## [WHAT YOU WILL DO]
Reproduce all the lines below exactly and omit the images.

## [DATASET EXCERPT]
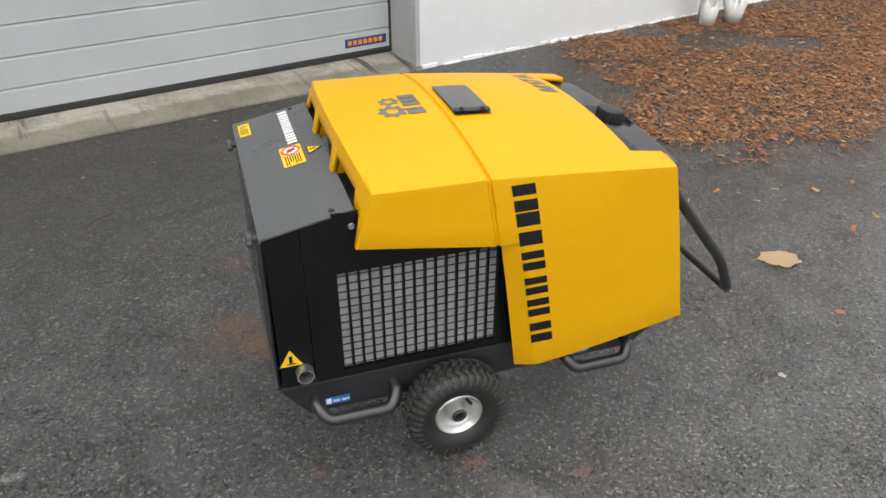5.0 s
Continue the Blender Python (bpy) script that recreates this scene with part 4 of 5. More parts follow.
def build_engine(parent):
    out = [(0.135, 0.575), (0.10, 0.655), (-0.150, 0.655), (-0.172, 0.614), (-0.243, 0.533), (-0.232, 0.462), (-0.222, 0.365), (-0.205, 0.302), (-0.141, 0.256), (-0.06, 0.243), (0.026, 0.257), (0.078, 0.314), (0.107, 0.384), (0.120, 0.489)]
    pts = []
    for i, p in enumerate(out):
        a, b, c = Vector(out[i - 1]), Vector(p), Vector(out[(i + 1) % len(out)])
        for t in (0, 0.5, 1):
            q, r = b.lerp(a, 0.25), b.lerp(c, 0.25)
            pts.append(tuple(q.lerp(b, t).lerp(b.lerp(r, t), t)))
    shroud = prism(pts, 0.12, frame_at((0, 0.307, 0), (1, 0, 0), (0, 0, 1)))
    eng = part("engine_shroud", shroud, red_paint, parent, "glossy red engine fan shroud", 30)
    md = eng.modifiers.new("edge", "BEVEL")
    md.width, md.segments = 0.012, 3
    C = frame_at((-0.059, 0.309, 0.406), (-1, 0, 0), (0, 0, 1))
    part("shroud_ring", lathe([(0.168, 0), (0.164, 0.010), (0.151, 0.014), (0.142, 0.012), (0.139, -0.004)], 64, C), red_paint, eng, "", 40)
    # solid disc; the shade behind the mesh holes is its near-black colour
    scr = part("fan_screen", lathe([(0.139, 0.004), (0.135, 0.016), (0.124, 0.019), (0.110, 0.016), (0.05, 0.014), (0, 0.014)], 64, C), hole_shade, eng, "black perforated round air intake screen", 40)
    vs, fs = [], []
    p = 0.0078
    for i in range(-20, 21):
        for j in range(-20, 21):
            x, y = (i + 0.5 * (j % 2)) * p, j * p * 0.866
            r = math.hypot(x, y)
            if r > 0.122 or r < 0.012:
                continue
            b = len(vs)
            for k in range(6):
                a = math.pi / 3 * k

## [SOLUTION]
5.0 s
Continue the Blender Python (bpy) script that recreates this scene with part 4 of 5. More parts follow.
def build_engine(parent):
    out = [(0.135, 0.575), (0.10, 0.655), (-0.150, 0.655), (-0.172, 0.614), (-0.243, 0.533), (-0.232, 0.462), (-0.222, 0.365), (-0.205, 0.302), (-0.141, 0.256), (-0.06, 0.243), (0.026, 0.257), (0.078, 0.314), (0.107, 0.384), (0.120, 0.489)]
    pts = []
    for i, p in enumerate(out):
        a, b, c = Vector(out[i - 1]), Vector(p), Vector(out[(i + 1) % len(out)])
        for t in (0, 0.5, 1):
            q, r = b.lerp(a, 0.25), b.lerp(c, 0.25)
            pts.append(tuple(q.lerp(b, t).lerp(b.lerp(r, t), t)))
    shroud = prism(pts, 0.12, frame_at((0, 0.307, 0), (1, 0, 0), (0, 0, 1)))
    eng = part("engine_shroud", shroud, red_paint, parent, "glossy red engine fan shroud", 30)
    md = eng.modifiers.new("edge", "BEVEL")
    md.width, md.segments = 0.012, 3
    C = frame_at((-0.059, 0.309, 0.406), (-1, 0, 0), (0, 0, 1))
    part("shroud_ring", lathe([(0.168, 0), (0.164, 0.010), (0.151, 0.014), (0.142, 0.012), (0.139, -0.004)], 64, C), red_paint, eng, "", 40)
    # solid disc; the shade behind the mesh holes is its near-black colour
    scr = part("fan_screen", lathe([(0.139, 0.004), (0.135, 0.016), (0.124, 0.019), (0.110, 0.016), (0.05, 0.014), (0, 0.014)], 64, C), hole_shade, eng, "black perforated round air intake screen", 40)
    vs, fs = [], []
    p = 0.0078
    for i in range(-20, 21):
        for j in range(-20, 21):
            x, y = (i + 0.5 * (j % 2)) * p, j * p * 0.866
            r = math.hypot(x, y)
            if r > 0.122 or r < 0.012:
                continue
            b = len(vs)
            for k in range(6):
                a = math.pi / 3 * k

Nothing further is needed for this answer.